Search code examples
gcccompiler-optimizationauto-vectorization

GCC Auto Vectorization


In gcc compiler is there a way to enable auto vectorization only? I do know that -ftree-vectorize flag enables auto vectorization. But it requires at least -O2 optimization level. Is there a way to enable auto vectorization without using the -O2 optimization flag?

Thanks in advance.


Solution

  • You could actually get decent auto vectorization with -ftree-vectorize combined with -O1, for example: Godbolt.

    With -O0, however, vectorized code won't be generated, even for very simple examples. I suspect that gcc's tree vectorizer isn't even called with -O0, or called and bails out, but that has to be verified in the gcc source code.

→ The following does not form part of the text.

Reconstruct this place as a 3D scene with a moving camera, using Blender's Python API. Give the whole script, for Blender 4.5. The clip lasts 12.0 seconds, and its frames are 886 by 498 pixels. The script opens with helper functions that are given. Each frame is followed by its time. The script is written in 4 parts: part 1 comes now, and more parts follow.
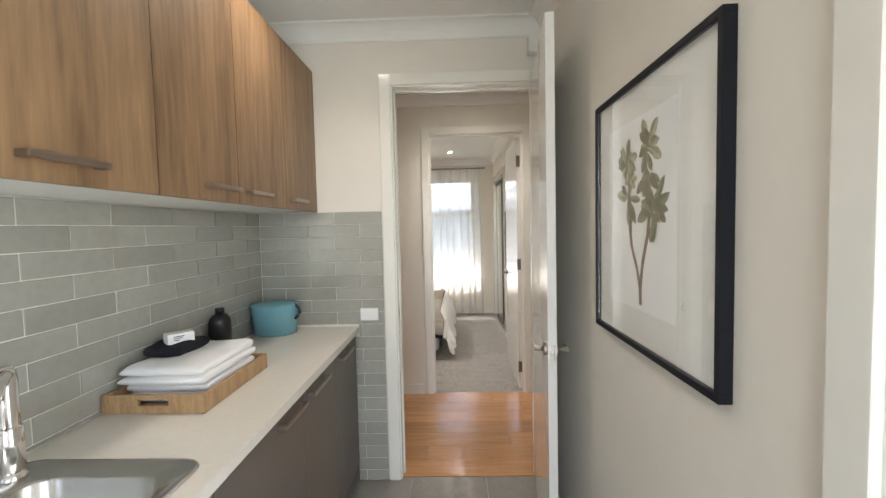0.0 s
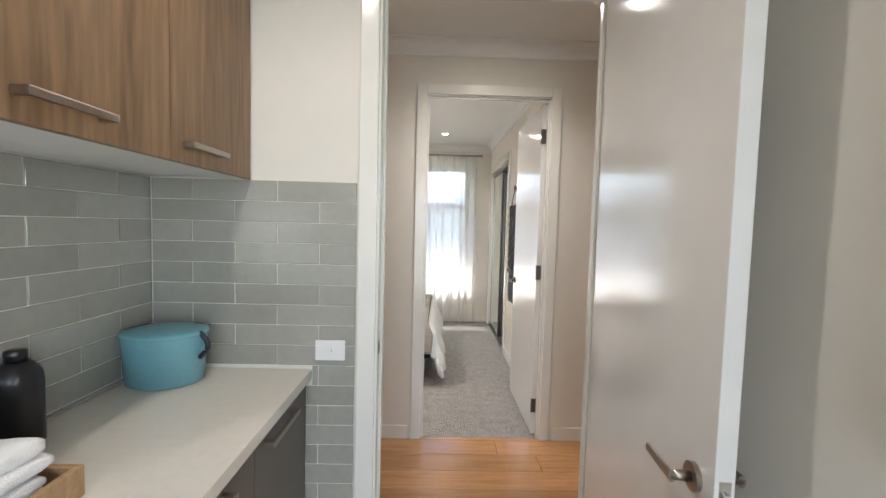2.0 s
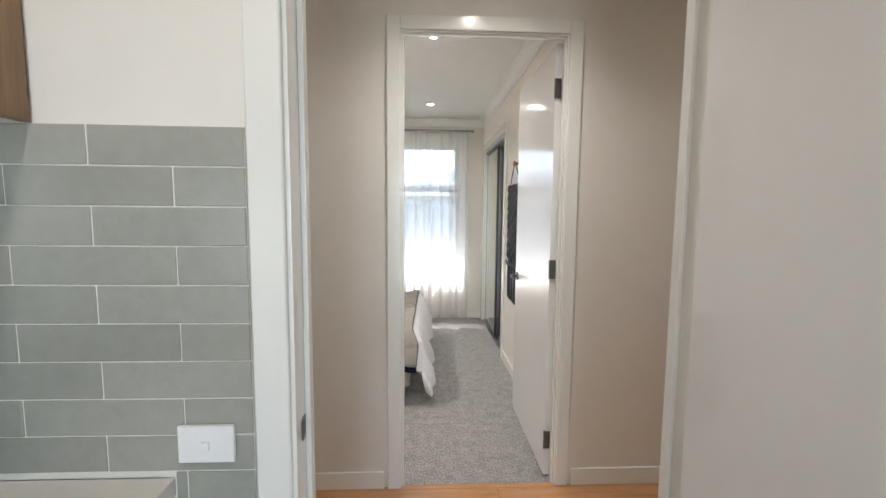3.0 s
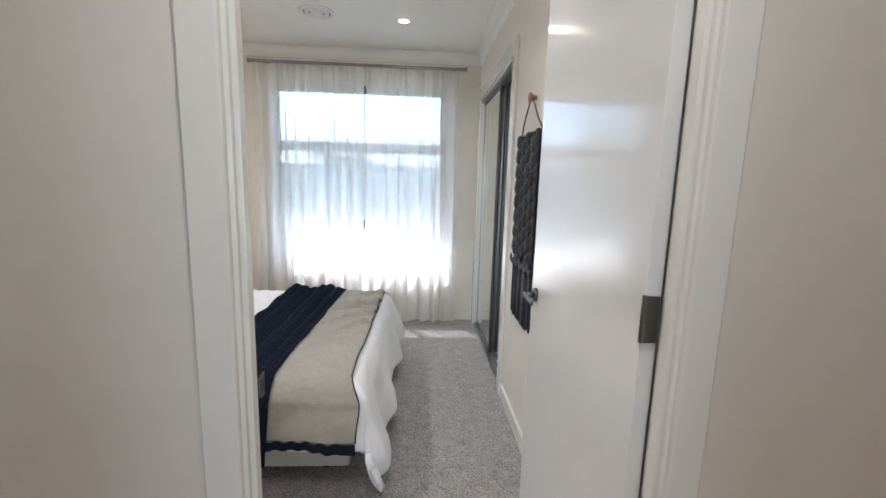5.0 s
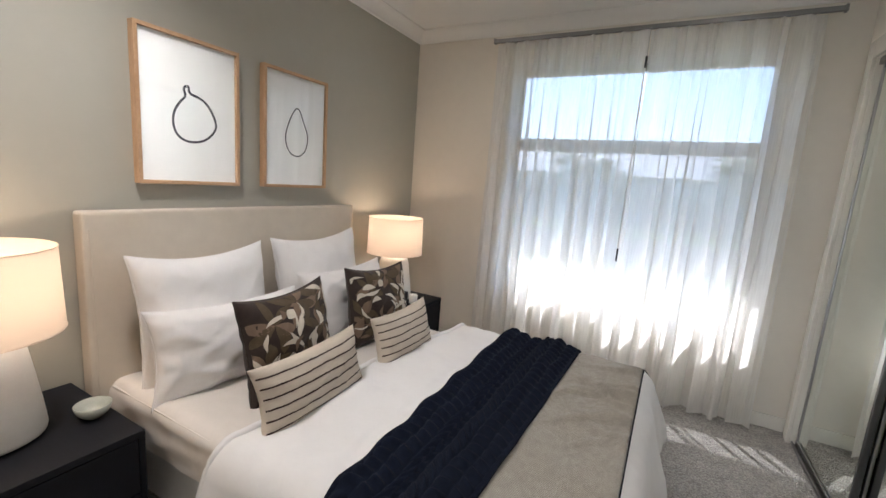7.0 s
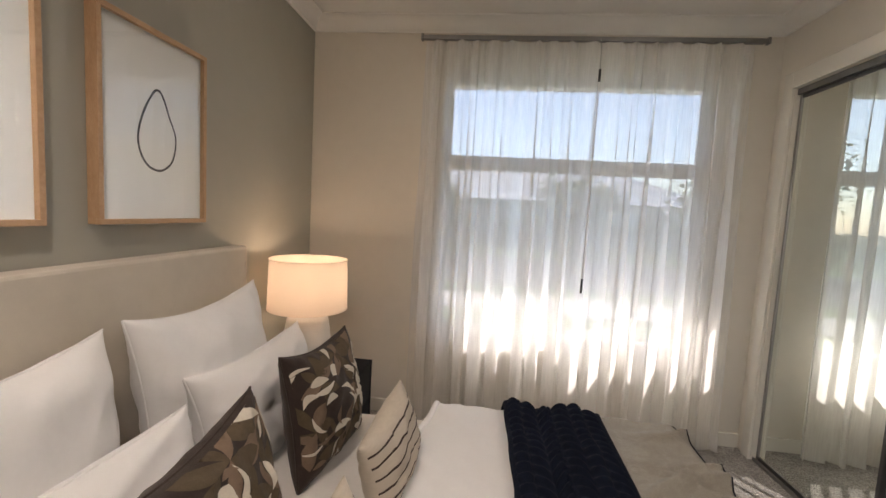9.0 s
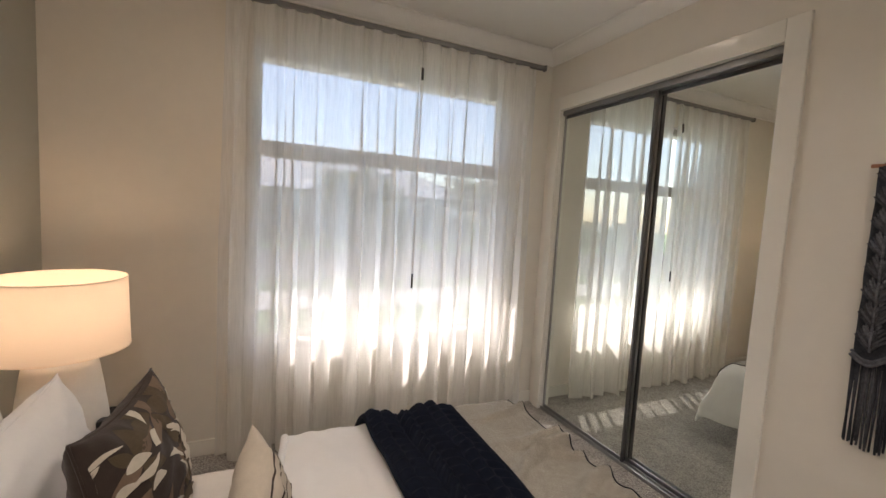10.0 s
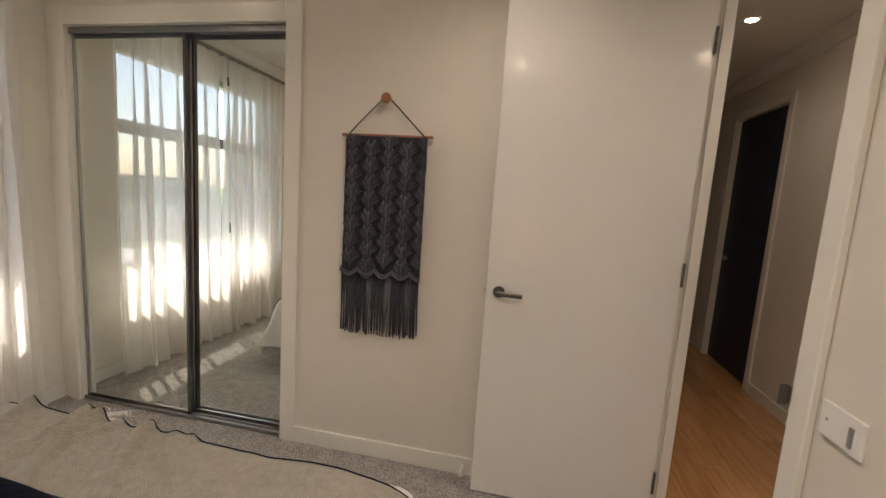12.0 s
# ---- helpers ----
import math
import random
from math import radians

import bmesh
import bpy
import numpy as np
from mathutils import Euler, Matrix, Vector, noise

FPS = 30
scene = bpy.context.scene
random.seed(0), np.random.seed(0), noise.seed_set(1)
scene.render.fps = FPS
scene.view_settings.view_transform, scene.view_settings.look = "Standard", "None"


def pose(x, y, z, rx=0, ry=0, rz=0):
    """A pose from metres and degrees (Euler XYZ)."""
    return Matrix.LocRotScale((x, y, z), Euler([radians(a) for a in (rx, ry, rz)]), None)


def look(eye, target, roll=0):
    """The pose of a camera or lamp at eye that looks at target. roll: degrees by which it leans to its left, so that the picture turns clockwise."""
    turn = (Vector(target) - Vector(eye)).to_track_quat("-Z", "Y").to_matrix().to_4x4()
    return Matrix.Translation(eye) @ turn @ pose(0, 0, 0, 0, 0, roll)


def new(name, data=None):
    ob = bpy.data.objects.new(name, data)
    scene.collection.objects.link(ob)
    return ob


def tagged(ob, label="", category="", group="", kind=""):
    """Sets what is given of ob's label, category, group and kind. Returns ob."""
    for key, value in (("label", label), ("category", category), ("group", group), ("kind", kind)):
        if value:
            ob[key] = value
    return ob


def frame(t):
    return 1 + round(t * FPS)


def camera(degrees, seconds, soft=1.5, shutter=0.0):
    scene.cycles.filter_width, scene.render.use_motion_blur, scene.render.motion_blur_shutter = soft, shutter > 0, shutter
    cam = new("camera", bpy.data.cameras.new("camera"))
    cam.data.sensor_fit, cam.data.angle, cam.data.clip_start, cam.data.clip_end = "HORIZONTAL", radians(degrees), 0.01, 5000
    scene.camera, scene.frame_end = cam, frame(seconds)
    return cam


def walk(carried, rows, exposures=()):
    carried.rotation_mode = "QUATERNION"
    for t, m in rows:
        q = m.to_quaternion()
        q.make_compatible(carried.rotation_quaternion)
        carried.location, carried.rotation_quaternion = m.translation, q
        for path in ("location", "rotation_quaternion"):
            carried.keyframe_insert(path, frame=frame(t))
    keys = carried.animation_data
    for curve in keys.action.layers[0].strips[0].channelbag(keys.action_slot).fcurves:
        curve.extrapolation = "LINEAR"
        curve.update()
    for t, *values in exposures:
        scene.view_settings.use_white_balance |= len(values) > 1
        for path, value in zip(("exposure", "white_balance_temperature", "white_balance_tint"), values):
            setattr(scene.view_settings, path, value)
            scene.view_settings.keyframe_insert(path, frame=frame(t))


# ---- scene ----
cam = camera(94.2, 12.0)
PATH = [
    (0, (-0.085, -0.024, 1.527), (-0.14, 1.973, 1.424), -1.3),
    (0.5, (-0.164, 0.09, 1.531), (-0.383, 2.074, 1.413), -0.4),
    (1, (-0.188, 0.284, 1.505), (-0.376, 2.272, 1.381), 0.4),
    (1.5, (-0.203, 0.575, 1.505), (-0.296, 2.57, 1.397), 1.3),
    (2, (-0.229, 0.904, 1.49), (-0.185, 2.9, 1.374), 1.5),
    (2.5, (-0.213, 1.249, 1.48), (-0.12, 3.24, 1.317), 1.1),
    (3, (-0.174, 1.605, 1.48), (-0.086, 3.594, 1.298), 0.5),
    (3.2, (-0.155, 1.734, 1.464), (-0.037, 3.721, 1.274), 0.4),
    (5, (0.027, 2.97, 1.439), (0.147, 4.943, 1.13), 1.6),
    (5.5, (0.009, 3.309, 1.432), (0.019, 5.281, 1.098), 3.7),
    (6, (-0.025, 3.601, 1.41), (-0.447, 5.528, 1.085), 4.1),
    (6.5, (-0.091, 3.794, 1.451), (-0.917, 5.582, 1.104), 4.1),
    (6.7, (-0.161, 3.873, 1.444), (-1.074, 5.62, 1.111), 4.2),
    (8.3, (-0.766, 4.308, 1.447), (-1.554, 6.133, 1.22), 2.9),
    (8.5, (-0.881, 4.338, 1.428), (-1.529, 6.221, 1.239), 2.8),
    (9, (-1.12, 4.451, 1.429), (-1.318, 6.434, 1.259), 3.1),
    (9.5, (-1.29, 4.58, 1.436), (-0.94, 6.542, 1.279), 3.1),
    (10, (-1.414, 4.64, 1.456), (-0.58, 6.45, 1.29), 3.2),
    (10.5, (-1.506, 4.66, 1.475), (-0.289, 6.237, 1.295), 3.3),
    (11, (-1.501, 4.611, 1.473), (0.022, 5.891, 1.272), 3.5),
    (11.5, (-1.488, 4.514, 1.469), (0.289, 5.401, 1.239), 3.7),
    (12, (-1.383, 4.431, 1.439), (0.564, 4.812, 1.185), 3.8),
]
walk(cam, [(t, look(eye, target, roll)) for t, eye, target, roll in PATH],
     [(0, 2.8, 6400, 13), (1.5, 2.88, 6150, 13), (3.2, 2.88, 5850, 12), (5, 2.75, 5550, 11), (6, 2.85, 5400, 11), (6.5, 2.58, 5600, 12), (8.5, 2.0, 6600, 17), (10.5, 2.08, 6850, 18), (12, 2.12, 7150, 18)])


# world, sun and large lights
world = bpy.data.worlds.new("sky")
scene.world = world
world.use_nodes = True
wn = world.node_tree
sky = wn.nodes.new("ShaderNodeTexSky")
sky.sky_type = 'NISHITA'
sky.sun_disc = False
SUN_ELEV, SUN_AZ = radians(58), math.atan2(-0.54, 0.84)   # azimuth from +y towards +x
sky.sun_elevation = SUN_ELEV
sky.sun_rotation = SUN_AZ
wn.links.new(sky.outputs[0], wn.nodes["Background"].inputs[0])
wn.nodes["Background"].inputs[1].default_value = 0.115
sun = new("sun", bpy.data.lights.new("sun", 'SUN'))
sun.data.energy, sun.data.angle, sun.data.color = 2.3, radians(0.6), (1, 0.95, 0.87)
sdir = Vector((math.sin(SUN_AZ) * math.cos(SUN_ELEV), math.cos(SUN_AZ) * math.cos(SUN_ELEV), math.sin(SUN_ELEV)))
sun.matrix_world = look(sdir * 20, (0, 0, 0))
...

    Generally, -O0 and auto vectorization don't mix very well. In compilers, optimizations happen in phases, where each optimization phase prepares the ground for the next one. For auto vectorization to occur, at least on non trivial examples, the compiler has to perform some optimizations beforehand. For example, loops that contain jumps usually cannot be vectorized, unless branches are eliminated and replaced with predicated instructions by an optimization called if-conversion - resulting in a flat block of code, which could be vectorized more conviniently.

    Footnote - I came across this nice presentation about GCC auto vectorization, which you may find interesting - it gives a good introduction to auto vectorization with gcc, compiler flags and basic concepts.